Juan
Valdano
La
visión descarnada del colonialismo y la añoranza de la inocencia primigenia (ese
paraíso perdido), están presentes en la obra de dos excepcionales testigos del
mundo moderno: Joseph Conrad y Paul Gauguin. Desde la literatura y el arte, cada
uno de ellos se confiesa. Hablan de sus aventuras, caídas, derrotas y pasiones;
atormentados testimonios que iluminan, al menos lateralmente, ese abismo
insondable de la condición humana.
No
deja de escucharse en las novelas de Conrad la voz demorada del hombre que ha
curtido su vida en largas travesías de mar. A sus compañeros de aventura los
convoca a las páginas de sus libros. Hablan de la hazaña temeraria del despojo
y el dominio colonizador en tierras de África y Asia. Cada quien destejerá su
memoria, contará su historia; historias que, a la postre, resultan ser una sola:
la sistemática depredación del hombre blanco -trasunto del superhombre
nietzscheano-, que, en nombre del progreso y la civilización, se torna bárbaro,
oprime pueblos y esquilma tesoros enriqueciendo aún más la decadente Europa de
finales del siglo XIX.
Gauguin,
al igual que Conrad su contemporáneo, escapa de Europa, se hunde en universos
que están más allá de su horizonte cultural y geográfico, en las antípodas del
mundo civilizado de entonces. Con su baúl a cuestas, desembarca en 1891 en
Tahití, isla perdida de la Polinesia. A
ese supuesto paraíso Gauguin llevó su infierno: la sífilis que le habían
inoculado en los burdeles de París. A
contracorriente del conformismo y la vida muelle de otros colegas suyos,
pintores mediocres que disfrutaban de la venia en los salones y cafés de París,
Gauguin va en busca de lo exótico, de la libertad sin normas, el edén extraviado:
el Adán y la Eva en su despojamiento primigenio. Al igual que otros espíritus
de su tiempo, Gauguin tiene de su sociedad una visión sombría; está consciente
de la decadencia de la cultura europea. Pocos años después, a inicios del siglo
XX, ese malestar será definido por Heidegger, como un ”olvido del ser”; esto es, el extravío de la
fuente primigenia de la verdadera sabiduría, aquella de la cual surgió la
cultura de Occidente: el conocimiento del mundo para el perfeccionamiento del
ser humano y no para dominarlo ni menos destruirlo.
Contratado
por una sociedad belga de comercio,
Conrad formó parte de un grupo de exploradores y negociantes de marfil que, a
bordo de un barco mercante, se internó en los selváticos territorios que atraviesa el río Congo, en junio de 1890.
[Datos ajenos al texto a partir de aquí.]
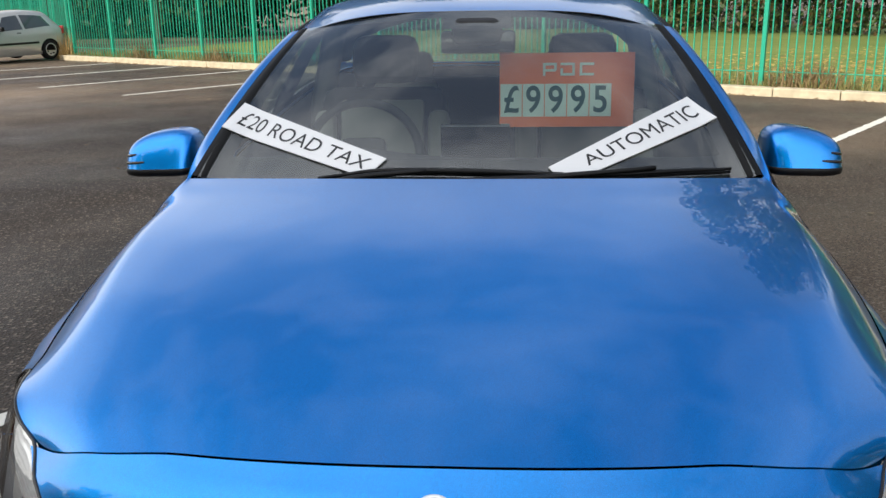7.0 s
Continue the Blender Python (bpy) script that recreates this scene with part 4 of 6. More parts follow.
tree("tree", 12.0, -18.5, 6.5, 3.0, "shrub", 7000, "broad leafy tree rising behind the shrubs", 0.24, 0.20, 0.25, 46, 0.95)
# tall trees shading the parked car; the first, unseen, is added to block sun
for x, y, h in ((-23.8, 15.0, 20.5), (-20.5, 12.5, 19.5), (-24.5, 6.0, 19.0), (-17.0, 19.5, 18.0), (-27.5, 0.5, 19.0)):
    tree("tall_tree", x, y, h, 5.2, "wood", 10000, "tall leafy tree shading the car park", 0.48, 0.34, 0.10, 70, 1.12, group="tall shade trees")
# row closing the car park on its open side
for k in range(12):
    x = -30 + 5.4 * k + rng.uniform(-1, 1)
    y = -25.0 + rng.uniform(-2.0, 1.5) - 0.03 * abs(x)
    tree("hedge_tree", x, y, rng.uniform(10.5, 15.0), 4.0, ("hedge", "shrub", "wood")[k % 3], 6500, "tall leafy tree in the row edging the car park", 0.45, 0.24, 0.04, 60, 1.15, group="row of trees edging the car park")


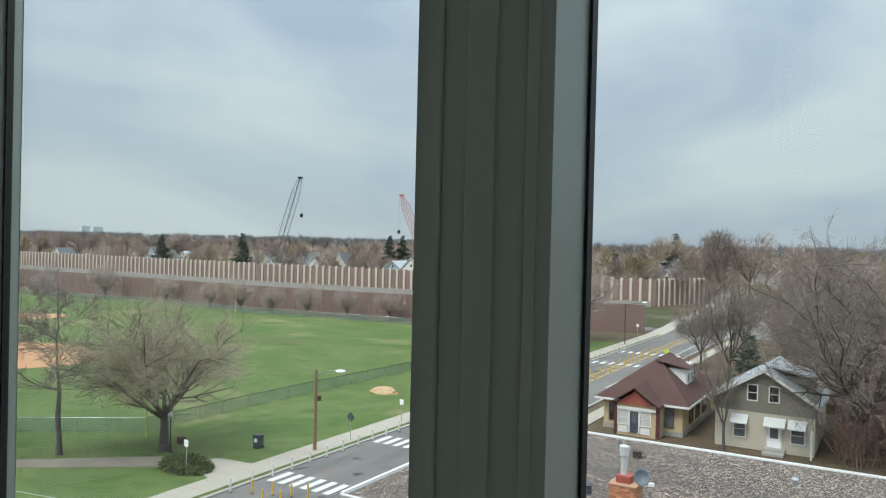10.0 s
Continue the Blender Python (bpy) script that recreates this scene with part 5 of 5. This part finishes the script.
def crane(at, tip, m, label, turn_m):
    """A lattice-boom crawler crane: boom of four chords with lacing, hook line and body."""
    c = thing("crawler_crane", at, label, "crane")
    a, b = Vector((0, 0, 2.5)), Vector(tip) - Vector(at)
    d = (b - a).normalized()
    u = d.cross(Vector((0, 1, 0))).normalized()
    v = d.cross(u)
    L = (b - a).length
    n = int(L / 2.4)
    segs = []
    def at_s(s, i, j):
        w = 1.2 * min(1.0, 0.25 + s / L * 6, 0.30 + (L - s) / L * 5)
        return np.array(a + d * s + u * w * i + v * w * j)
    for i, j in ((-1, -1), (1, -1), (1, 1), (-1, 1)):
        for k in range(n):
            segs.append((at_s(L * k / n, i, j), at_s(L * (k + 1) / n, i, j), 0.11, 0.11, 0))
    cs = ((-1, -1), (1, -1), (1, 1), (-1, 1))
    for k in range(n):
        for q in range(4):
            i, j = cs[q], cs[(q + 1) % 4]
            segs.append((at_s(L * k / n, *i), at_s(L * (k + 1) / n, *j), 0.055, 0.055, 0))
    bo = new("boom", seg_mesh(segs, 4, m, 0.05))
    bo.parent = c
    part("boom_head", box(bmesh.new(), b.x - 0.8, b.x + 0.8, b.y - 0.6, b.y + 0.6, b.z - 0.4, b.z + 0.4), turn_m, c, bevel=0.1)
    hx = b.x + (3 if tip[0] > at[0] else -3)
    bm = bmesh.new()
    tube(bm, (b.x + (1 if hx > b.x else -1), b.y, b.z), (b.x + (1 if hx > b.x else -1), b.y, b.z - 14), 0.03, n=4)
    part("hook_line", bm, BLACK, c)
    part("hook_block", one(b.x + (0.6 if hx > b.x else -1.4), b.x + (1.4 if hx > b.x else -0.6), b.y - 0.4, b.y + 0.4, b.z - 15.4, b.z - 14), BLACK, c)
    part("pendant", tube(bmesh.new(), tuple(b), (a.x - (b.x - a.x) * 0.25, a.y, 9), 0.03, n=4), BLACK, c)
    part("body", one(-5, 3, -2, 2, 1.2, 5), m, c, bevel=0.2)
    part("track", one(-4.5, 4.5, -3, -2.05, 0, 1.2), BLACK, c, bevel=0.3)
    part("track", one(-4.5, 4.5, 2.05, 3, 0, 1.2), BLACK, c, bevel=0.3)
    return c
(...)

La experiencia vivida en aquella ocasión, el contacto con los pueblos nativos y
sus ritos sangrientos, le sirvieron para escribir El
corazón de las tinieblas, uno de sus relatos más estremecedores. La novela
narra la fluvial travesía por aguas oscuras y repletas de ominosos presagios;
su misión: rescatar a Kurtz, personaje borroso y mítico que había sido secuestrado
en la selva por los nativos y quienes lo veneran como a un dios. Sintiendo el
quemante aliento del odio Kurtz muere no sin antes exclamar: “exterminad a esos
animales”.
Cual
otro Miguel Ángel, a Gauguin le consume la volcánica terribilitá creativa al
momento de dar forma a sus personajes. En sus telas busca reproducir la armonía
entre el ser humano y la naturaleza; busca la Eva primigenia, la dignidad
sustancial de lo humano. Pinta nativas desnudas, en su inocencia salvaje, con
la mirada limpia y despojada de lascivia, esa tara que la civilización acarrea.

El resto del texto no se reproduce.